Tooling and libraries

  • Python: use numpy/pandas for preprocessing; use OR-Tools, PuLP, or CPLEX for ILP; implement DP and greedy algorithms in plain Python or Cython for speed.
  • SQL: useful for heavy filtering, pre-aggregation, and candidate selection; subset-sum is typically done outside SQL.
  • Big data: Spark for partitioned pre-aggregation; then run matching logic per partition.

Best practices checklist

  • Normalize and integerize amounts early.
  • Apply coarse filters to reduce candidate populations.
  • Prefer simple deterministic rules first, escalate to heavier algorithms when needed.
  • Record decisions, tolerances, and provenance for audits.
  • Monitor false positives closely; optimize for precision in financial contexts.
  • Allow configurable limits (subset sizes, time windows, tolerances) so operations can tune behavior.

Conclusion

SumMatch converts a brittle identifier-driven reconciliation problem into a resilient, numeric-relationship-driven workflow.
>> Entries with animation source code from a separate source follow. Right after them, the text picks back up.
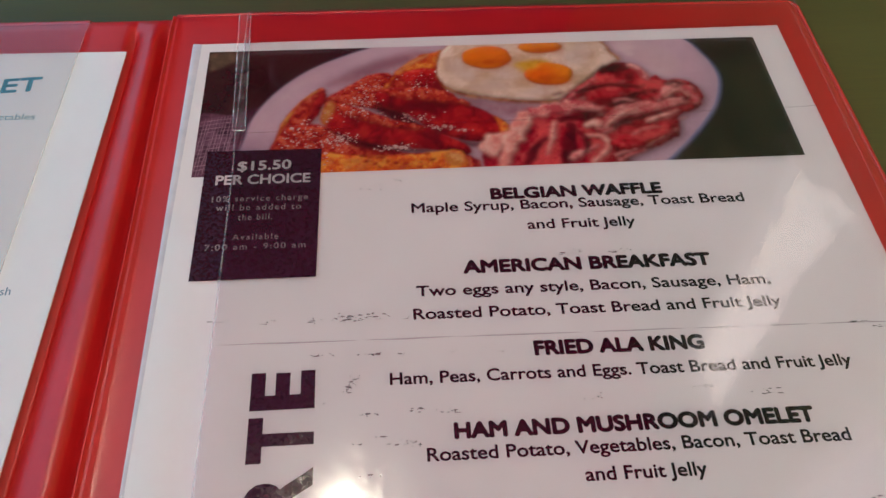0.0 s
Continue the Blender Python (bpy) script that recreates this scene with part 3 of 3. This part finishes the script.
print_shape("picture_toast", smooth_loop([(104.5, 287), (109, 282.2), (108.2, 277), (105.2, 277.6), (105.5, 282)], 5, 0.3, 16), 16, P_GOLD)
print_shape("picture_toast_shadow", smooth_loop([(48, 284.5), (60, 278.5), (75, 273.9), (92, 271.3), (75, 271.6), (58, 275)], 5, 0.5, 8), 15, P_TOAST_DEEP)
print_shape("picture_toast", smooth_loop([(46.7, 292.5), (48.8, 297.0), (59.0, 292.7), (69.0, 287.4), (80.4, 283.4), (84.4, 280.6), (94.4, 273.8), (94.1, 269.6), (87.3, 271.4), (75.5, 273.4), (61.1, 276.9), (49.7, 282.9), (46.1, 287.0)], 6, 0.3, 6), 16, P_TOAST_RED, "printed toast stick")
print_shape("picture_toast", smooth_loop([(48.8, 296.5), (59, 292.5), (70, 287), (81, 283), (76, 281.5), (64, 285), (54, 290)], 6, 0.8, 17), 17, P_TOAST)
print_shape("picture_toast", smooth_loop([(46.6, 292), (48.8, 296.4), (50.8, 294.5), (49.6, 290), (47.3, 285.6), (46.2, 287)], 5, 0.3, 18), 18, P_GOLD_LIGHT)
print_shape("picture_crust", smooth_loop([(46.4, 272.1), (58.3, 271.1), (74.1, 270.6), (87.3, 271.9), (92.4, 270.8), (92.8, 262), (77.2, 262), (46, 262)], 6, 0.4, 7), 17, P_GOLD, "printed golden crust")
print_shape("picture_crust", smooth_loop([(86.5, 271), (91.5, 270.6), (92.4, 266), (89, 265), (86.6, 267)], 5, 0.3, 20), 18, P_GOLD_LIGHT)
for k in range(26):
    x = rng.uniform(48, 86)
    print_shape("picture_crumb", ellipse(x, rng.uniform(264.5, 271), rng.uniform(0.5, 1.6), rng.uniform(0.3, 0.7), rng.uniform(-20, 20), 9, 0.5, k), 18, rng.choice((P_TOAST, P_GOLD_LIGHT, P_TOAST_RED)))
for cx, cy, sx, sy, n in ((52.5, 278.5, 3.0, 1.5, 150), (71, 274.2, 3.6, 0.7, 110), (60, 295.5, 3.5, 1.8, 80), (77, 287.5, 5, 1.2, 70), (86, 282.6, 2.5, 0.7, 60), (92.5, 281, 2, 0.5, 20), (40, 280, 4, 4, 110), (56, 290, 5, 1.4, 60), (80, 304, 4, 3, 60), (62, 303, 4, 2, 60), (44, 272, 4, 3, 60)):
    for k in range(n):
        x, y = rng.gauss(cx, sx), rng.gauss(cy, sy)
        r = abs(rng.gauss(0, 0.17)) + 0.06
        print_shape("sugar", ellipse(x, y, r * rng.uniform(1, 1.7), r, rng.uniform(-30, 30), 7, 0.7, k), 19, P_SUGAR)
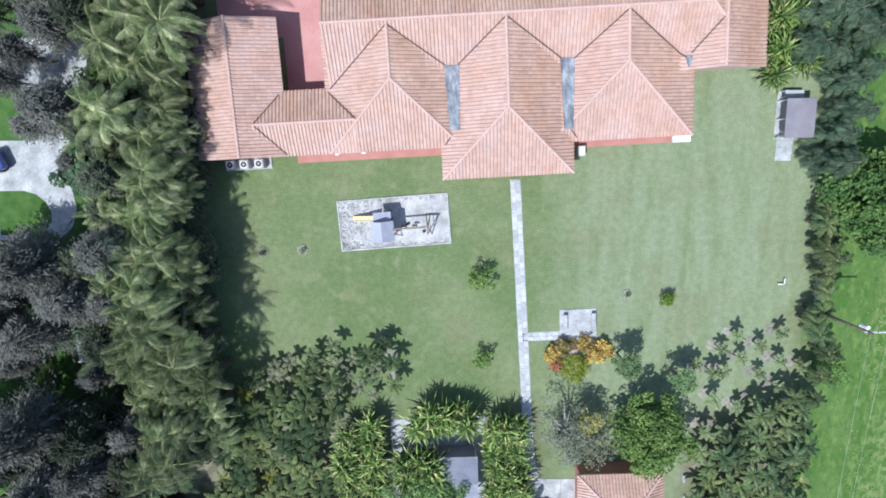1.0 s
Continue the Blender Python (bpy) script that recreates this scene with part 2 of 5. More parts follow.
def ground_material():
    m = bpy.data.materials.new("grass_ground")
    m.use_nodes = True
    n, ln = m.node_tree.nodes, m.node_tree.links
    p = n["Principled BSDF"]
    p.inputs["Roughness"].default_value, p.inputs["Specular IOR Level"].default_value = 0.95, 0.1
    geo = n.new("ShaderNodeNewGeometry")
    sep = n.new("ShaderNodeSeparateXYZ")
    ln.new(geo.outputs["Position"], sep.inputs[0])

    def tex(s, detail=5.0, stretch=None):
        x = n.new("ShaderNodeTexNoise")
        x.inputs["Scale"].default_value, x.inputs["Detail"].default_value = s, detail
        if stretch:
            mp = n.new("ShaderNodeMapping")
            mp.inputs["Scale"].default_value = stretch
            ln.new(geo.outputs["Position"], mp.inputs["Vector"])
            ln.new(mp.outputs["Vector"], x.inputs["Vector"])
        else:
            ln.new(geo.outputs["Position"], x.inputs["Vector"])
        return x.outputs["Fac"]

    def calc(op, a, b):
        x = n.new("ShaderNodeMath")
        x.operation = op
        for i, v in enumerate((a, b)):
            if isinstance(v, (int, float)):
                x.inputs[i].default_value = v
            else:
                ln.new(v, x.inputs[i])
        return x.outputs[0]

    def step(v, low, high):
        r = n.new("ShaderNodeMapRange")
        r.interpolation_type = "SMOOTHSTEP"
        r.inputs["From Min"].default_value, r.inputs["From Max"].default_value = low, high
        ln.new(v, r.inputs["Value"])
        return r.outputs["Result"]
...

By combining preprocessing, staged algorithms (heuristics → DP → ILP), and practical tolerances, you can automate a large share of reconciliation tasks while keeping human reviewers focused on ambiguous or high-risk exceptions. Implemented well, SumMatch improves accuracy, reduces manual effort, and scales reconciliation to handle modern, messy financial and operational data.